XenServer has supported passthrough for PCI devices since XenServer 6.0 and this has been the defacto method for providing a GPU to a guest. With the advent of NVIDIA's vGPU-capable GRID K1/K2 cards it will now be possible to carve up a GPU into smaller pieces yielding a more scalable solution to boosting graphics performance within virtual machines.

NVIDIA currently offer two cards, the K1 and the K2. The K1 has four GPUs and the K2, two GK107 GPUs. Each of these will be exposed through Xapi so a host with a single K1 card will have access to four independent PGPUs.

Each of the GPUs can then be subdivided into vGPUs. For each type of PGPU, there are a few options of vGPU type which consume different amounts of the PGPU. The K1 and K2 cards can cuurently be configured in the following ways:

Possible VGX configurations

Note, this diagram is not to scale, the PGPU resource required by each vGPU type is as follows:

vGPU type PGPU kind vGPUs / PGPU
k100 GK104 8
k140Q GK104 4
k200 GK107 8
k240Q GK107 4
k260Q GK107 2

Currently each physical GPU (PGPU) only supports homogeneous vGPU configurations but different configurations are supported on different PGPUs across a single K1/K2 card.

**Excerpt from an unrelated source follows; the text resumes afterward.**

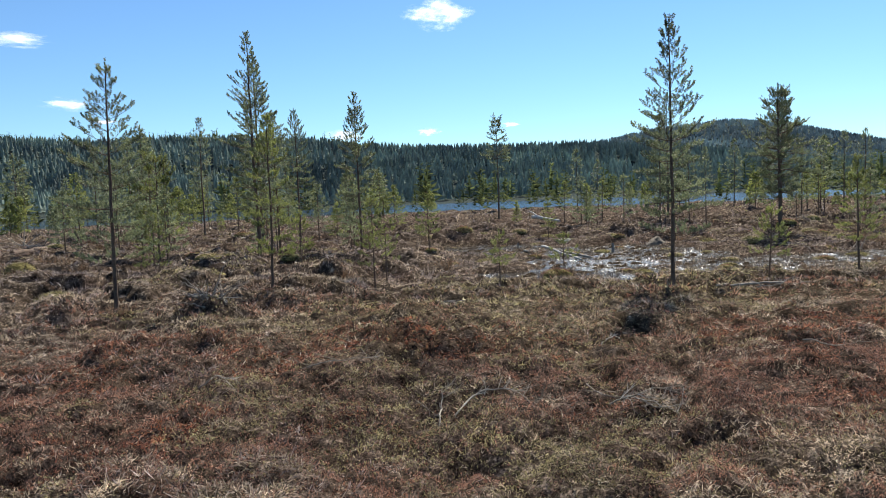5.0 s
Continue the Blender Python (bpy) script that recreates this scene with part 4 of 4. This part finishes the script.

This means that, for example, a host with a K1 card can run 64 VMs with k100 vGPUs (8 per PGPU).

XenServer's vGPU architecture

A new display type has been added to the device model:

@@ -4519,6 +4522,7 @@ static const QEMUOption qemu_options[] =

     /* Xen tree options: */
     { "std-vga", 0, QEMU_OPTION_std_vga },
+    { "vgpu", 0, QEMU_OPTION_vgpu },
     { "videoram", HAS_ARG, QEMU_OPTION_videoram },
     { "d", HAS_ARG, QEMU_OPTION_domid }, /* deprecated; for xend compatibility */
     { "domid", HAS_ARG, QEMU_OPTION_domid },

With this in place, qemu can now be started using a new option that will enable it to communicate with a new display emulator, vgpu to expose the graphics device to the guest. The vgpu binary is responsible for handling the VGX-capable GPU and, once it has been successfully passed through, the in-guest drivers can be installed in the same way as when it detects new hardware.

The diagram below shows the relevant parts of the architecture for this project.

XenServer's vGPU architecture

Xapi's API and data model

A lot of work has gone into the toolstack to handle the creation and management of VMs with vGPUs. We revised our data model, introducing a semantic link between VGPU and PGPU objects to help with utilisation tracking; we maintained the GPU_group concept as a pool-wide abstraction of PGPUs available for VMs; and we added VGPU_types which are configurations for VGPU objects.

Xapi's vGPU datamodel

Aside: The VGPU type in Xapi's data model predates this feature and was synonymous with GPU-passthrough. A VGPU is simply a display device assigned to a VM which may be a vGPU (this feature) or a whole GPU (a VGPU of type passthrough).

VGPU_types can be enabled/disabled on a per-PGPU basis allowing for reservation of particular PGPUs for certain workloads. VGPUs are allocated on PGPUs within their GPU group in either a depth-first or breadth-first manner, which is configurable on a per-group basis.

Usage

To create a VGPU of a given type you can use vgpu-create:

$ xe vgpu-create vm-uuid=... gpu-group-uuid=... vgpu-type-uuid=...

To see a list of VGPU types available for use on your XenServer, run the following command. Note: these will only be populated if you have installed the relevant NVIDIA RPMs and if there is hardware installed on that host supported each type. Using params=all will display more information such as the maximum number of heads supported by that VGPU type and which PGPUs have this type enabled and supported.

$ xe vgpu-type-list [params=all]

To access the new and relevant parameters on a PGPU (i.e. supported_VGPU_types, enabled_VGPU_types, resident_VGPUs) you can use pgpu-param-get with param-name=supported-vgpu-types param-name=enabled-vgpu-types and param-name=resident-vgpus respectively. Or, alternatively, you can use the following command to list all the parameters for the PGPU. You can get the types supported or enabled for a given PGPU:

$ xe pgpu-list uuid=... params=all

Relevant code

  • In Xapi: Xapi_vgpu_type contains the type definitions and parsing logic for vGPUs;
  • In Xapi: Xapi_pgpu_helpers defines the functions used to allocate vGPUs on PGPUs;
  • In Xenopsd: Xenops_server_xen:L888-913 is where Xenopsd gets the vGPU information from the values passed from Xapi;
  • In Xenopsd: Device.__start is where the vgpu process is started, if necessary, before Qemu.